■ EXERCISE REQUIREMENTS
Pull out the lines from the line containing "setattr(scene.view_settings, path, value)" through the line containing "# ---- scene", both lines included, and copy them exactly.

■ RECORDED INFORMATION

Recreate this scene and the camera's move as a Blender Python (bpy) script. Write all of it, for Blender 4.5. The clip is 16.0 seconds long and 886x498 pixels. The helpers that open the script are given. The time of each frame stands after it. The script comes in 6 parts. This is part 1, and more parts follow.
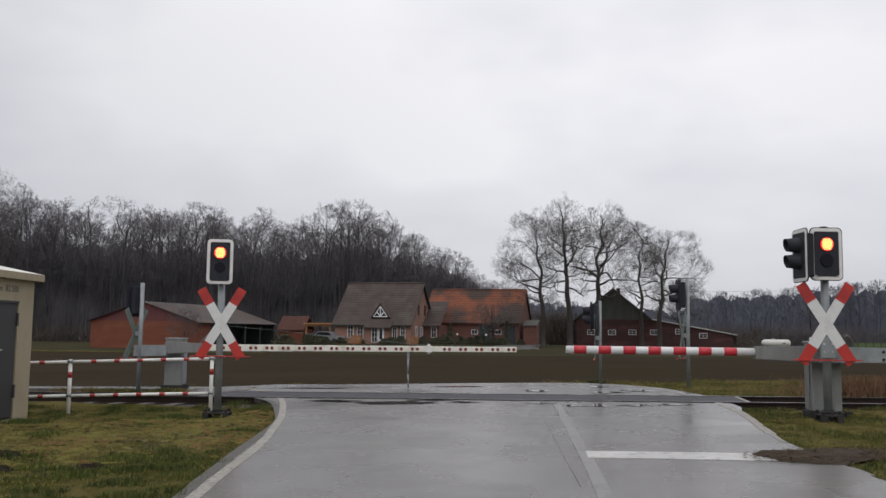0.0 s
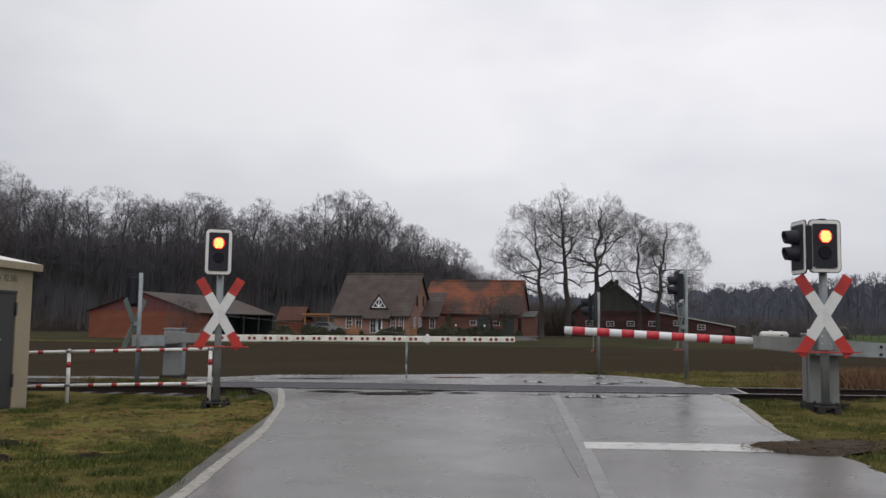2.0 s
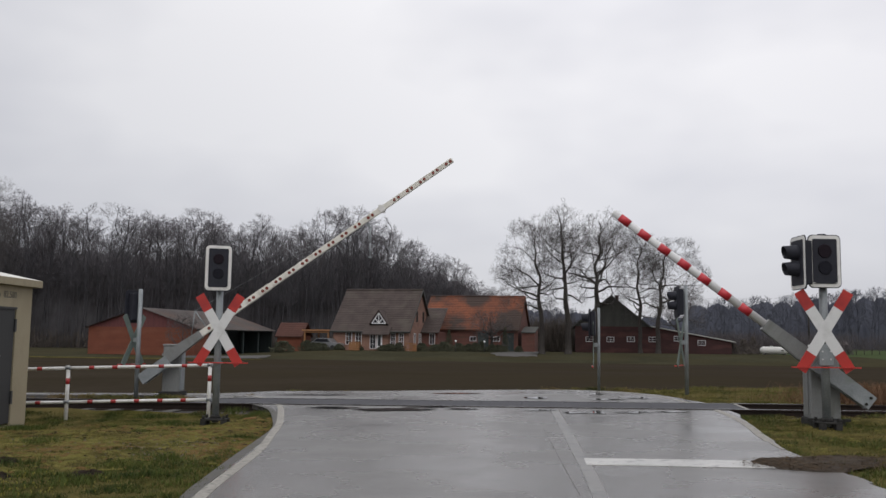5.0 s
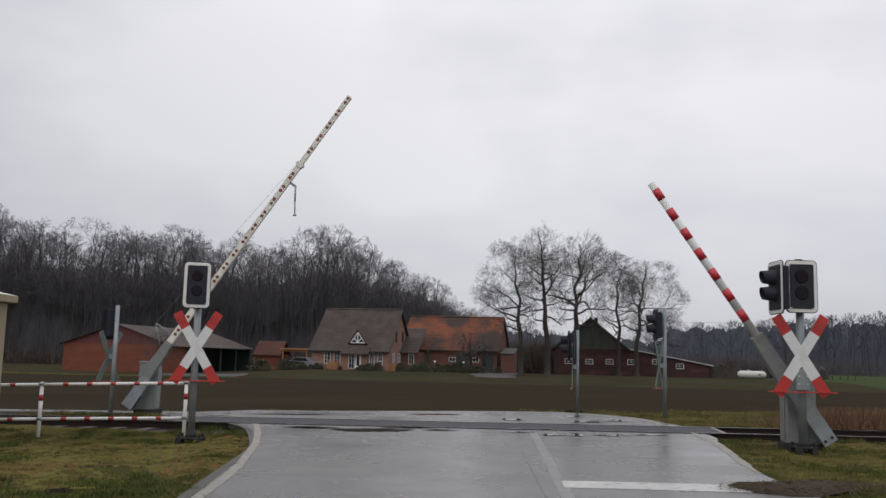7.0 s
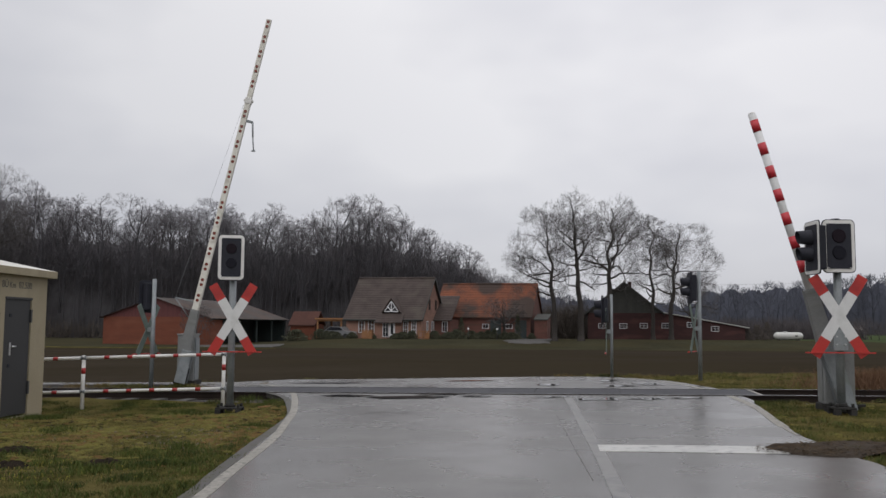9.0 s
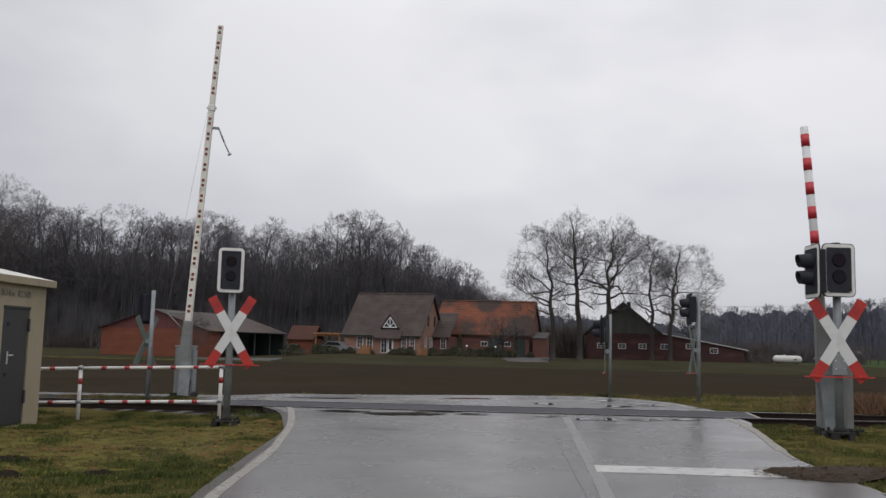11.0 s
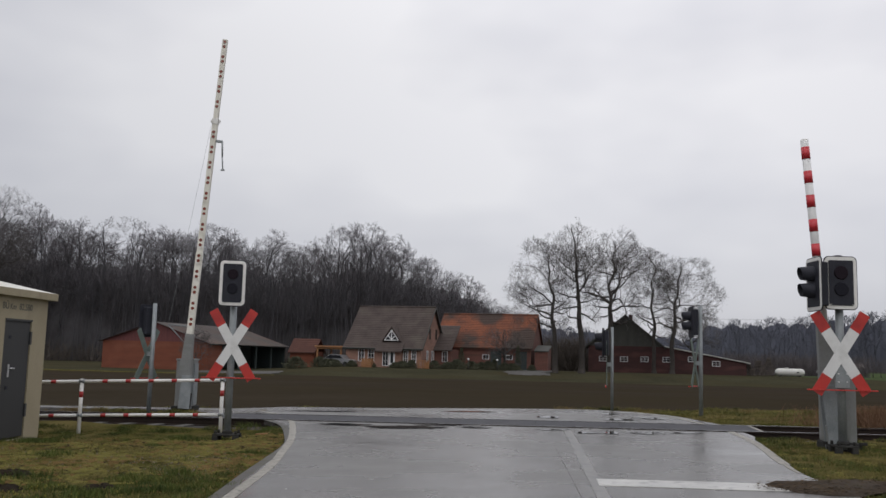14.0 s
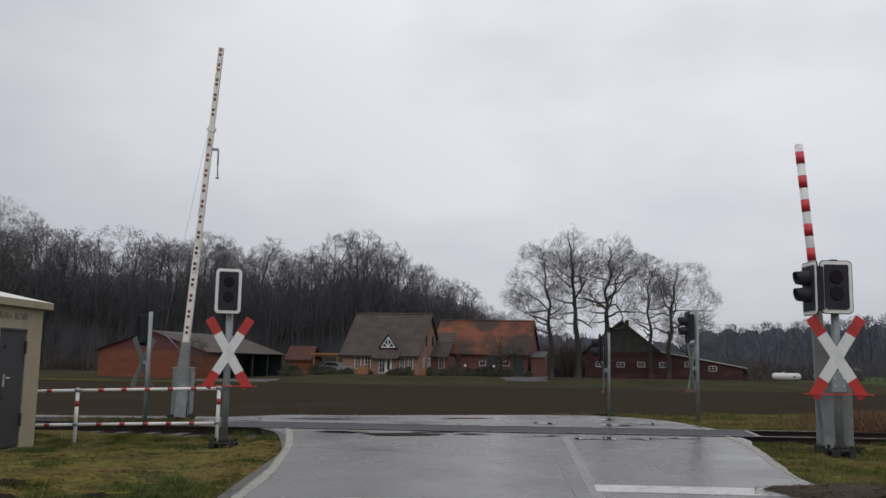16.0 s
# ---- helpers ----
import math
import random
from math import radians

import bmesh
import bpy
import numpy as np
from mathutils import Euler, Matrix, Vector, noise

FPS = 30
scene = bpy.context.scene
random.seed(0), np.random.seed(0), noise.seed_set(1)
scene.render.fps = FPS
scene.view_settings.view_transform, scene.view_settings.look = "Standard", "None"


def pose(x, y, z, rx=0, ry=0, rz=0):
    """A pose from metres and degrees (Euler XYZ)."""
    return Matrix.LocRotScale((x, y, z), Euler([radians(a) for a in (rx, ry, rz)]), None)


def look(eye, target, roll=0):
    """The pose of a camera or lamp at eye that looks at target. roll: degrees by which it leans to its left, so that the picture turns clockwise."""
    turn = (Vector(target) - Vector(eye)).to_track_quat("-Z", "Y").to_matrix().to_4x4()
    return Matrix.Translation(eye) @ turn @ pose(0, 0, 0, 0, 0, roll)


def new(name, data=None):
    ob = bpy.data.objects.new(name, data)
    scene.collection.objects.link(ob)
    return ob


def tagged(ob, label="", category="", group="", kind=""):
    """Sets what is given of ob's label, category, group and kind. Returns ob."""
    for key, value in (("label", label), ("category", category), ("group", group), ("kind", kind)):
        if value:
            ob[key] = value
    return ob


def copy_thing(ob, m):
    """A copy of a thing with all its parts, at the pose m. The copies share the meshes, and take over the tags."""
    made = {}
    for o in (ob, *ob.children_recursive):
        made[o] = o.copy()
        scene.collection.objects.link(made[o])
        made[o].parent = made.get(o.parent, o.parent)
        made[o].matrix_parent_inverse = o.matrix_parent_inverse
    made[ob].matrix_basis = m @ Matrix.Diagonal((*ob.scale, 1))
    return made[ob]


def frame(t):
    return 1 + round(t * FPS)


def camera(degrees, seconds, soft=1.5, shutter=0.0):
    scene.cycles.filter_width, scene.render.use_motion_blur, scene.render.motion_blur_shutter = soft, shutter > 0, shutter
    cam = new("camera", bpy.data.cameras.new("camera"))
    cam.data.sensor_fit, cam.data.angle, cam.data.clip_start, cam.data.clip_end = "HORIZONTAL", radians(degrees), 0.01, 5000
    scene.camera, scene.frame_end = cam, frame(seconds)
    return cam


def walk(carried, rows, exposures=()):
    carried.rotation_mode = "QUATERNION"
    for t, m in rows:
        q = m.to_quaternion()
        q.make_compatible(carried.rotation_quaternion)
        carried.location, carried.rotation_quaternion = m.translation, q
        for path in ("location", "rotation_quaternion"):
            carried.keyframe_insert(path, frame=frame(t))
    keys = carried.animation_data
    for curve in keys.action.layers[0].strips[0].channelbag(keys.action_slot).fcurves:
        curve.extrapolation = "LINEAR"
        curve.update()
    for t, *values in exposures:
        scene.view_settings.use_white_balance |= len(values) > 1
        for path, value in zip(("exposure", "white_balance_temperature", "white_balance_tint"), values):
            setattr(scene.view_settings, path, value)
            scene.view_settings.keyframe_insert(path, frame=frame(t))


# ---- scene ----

# ------------------------------------------------------------ camera
cam = camera(53.0, 16.0)
EYE = (0.0, 0.0, 1.3)
PATH = [  # seconds, pitch, roll, yaw
    (0.0, 5.360, -0.690, -0.707),
    (0.5, 5.142, -0.860, -0.620),
    (1.0, 4.919, -0.923, -0.509),
    (1.5, 4.860, -0.907, -0.561),
    (2.0, 4.781, -0.857, -0.806),
    (2.5, 4.625, -0.838, -0.924),
    (3.0, 4.763, -0.767, -0.973),
    (3.5, 4.325, -0.591, -0.633),
    (4.0, 4.519, -0.583, -0.421),
    (6.3, 7.076, -1.101, -2.016),
    (6.5, 6.925, -1.141, -2.185),
    (7.0, 7.121, -1.438, -2.151),
    (7.5, 6.919, -1.475, -2.100),
    (8.0, 7.102, -1.316, -2.192),
    (8.5, 5.832, -1.036, -1.376),
    (9.0, 5.000, -0.400, 0.000),
    (11.5, 6.203, -1.534, -0.162),
    (12.0, 6.179, -1.383, -0.250),
    (12.5, 6.131, -1.200, -0.242),
    (13.0, 6.315, -1.127, -0.077),
    (13.5, 6.469, -1.237, -0.088),
    (14.0, 6.903, -1.457, 0.002),
    (14.5, 7.441, -1.607, 0.093),
    (15.0, 7.626, -1.814, 0.149),
    (15.5, 7.540, -1.911, 0.356),
    (16.0, 7.333, -1.087, -0.212),
]
walk(cam, [(t, pose(*EYE, 90 + p, r, w)) for t, p, r, w in PATH],
     [(0.0, -0.08, 6500, 10), (4.0, -0.09, 6500, 10), (6.5, -0.16, 6490, 10), (9.0, -0.20, 6485, 10), (14.0, -0.20, 6470, 10), (15.0, -0.27, 6430, 10), (16.0, -0.27, 6370, 9)])

# ------------------------------------------------------------ light
world = bpy.data.worlds.new("overcast_sky")
scene.world = world
world.use_nodes = True
wn, wl = world.node_tree.nodes, world.node_tree.links
wn.clear()
SUN_EL, SUN_ROT = 38.0, 200.0
w_sky = wn.new("ShaderNodeTexSky")
w_sky.sky_type = "NISHITA"
w_sky.sun_disc = False
w_sky.sun_elevation, w_sky.sun_rotation = radians(SUN_EL), radians(SUN_ROT)
w_dim = wn.new("ShaderNodeMix")
w_dim.data_type, w_dim.blend_type = "RGBA", "MULTIPLY"
w_dim.inputs[0].default_value = 1.0
w_dim.inputs[7].default_value = (0.1, 0.1, 0.1, 1)
w_co = wn.new("ShaderNodeTexCoord")
w_sep = wn.new("ShaderNodeSeparateXYZ")
w_map = wn.new("ShaderNodeMapping")
w_map.inputs["Scale"].default_value = (1.0, 1.0, 2.2)
w_noise = wn.new("ShaderNodeTexNoise")
w_noise.inputs["Scale"].default_value, w_noise.inputs["Detail"].default_value = 1.7, 4.0
w_noise.inputs["Roughness"].default_value = 0.52
w_cloud = wn.new("ShaderNodeValToRGB")
w_cloud.color_ramp.elements[0].position, w_cloud.color_ramp.elements[1].position = 0.36, 0.66
w_cloud.color_ramp.elements[0].color = (0.655, 0.663, 0.722, 1)
w_cloud.color_ramp.elements[1].color = (0.955, 0.952, 0.972, 1)
w_up = wn.new("ShaderNodeValToRGB")  # an overcast sky is brighter overhead
w_up.color_ramp.elements[0].position, w_up.color_ramp.elements[1].position = 0.0, 1.0
w_up.color_ramp.elements[0].color = (0.72, 0.725, 0.745, 1)
w_up.color_ramp.elements[1].color = (1.7, 1.7, 1.7, 1)
w_low = w_up.color_ramp.elements.new(0.12)
w_low.color = (0.855, 0.858, 0.866, 1)
w_e = w_up.color_ramp.elements.new(0.33)
w_e.color = (1.0, 1.0, 1.0, 1)
w_mul = wn.new("ShaderNodeMix")
w_mul.data_type, w_mul.blend_type = "RGBA", "MULTIPLY"
w_mul.inputs[0].default_value = 1.0
w_side = wn.new("ShaderNodeValToRGB")  # the cloud is thinner in the north-east
w_side.color_ramp.elements[0].position, w_side.color_ramp.elements[1].position = 0.25, 0.75
w_side.color_ramp.elements[0].color, w_side.color_ramp.elements[1].color = (0.89, 0.89, 0.90, 1), (1.05, 1.04, 1.05, 1)
w_e2 = w_side.color_ramp.elements.new(0.58)
w_e2.color = (1.12, 1.11, 1.11, 1)
w_half = wn.new("ShaderNodeMath")
w_half.operation = "MULTIPLY_ADD"
w_half.inputs[1].default_value, w_half.inputs[2].default_value = 0.5, 0.5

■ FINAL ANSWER
            setattr(scene.view_settings, path, value)
            scene.view_settings.keyframe_insert(path, frame=frame(t))


# ---- scene ----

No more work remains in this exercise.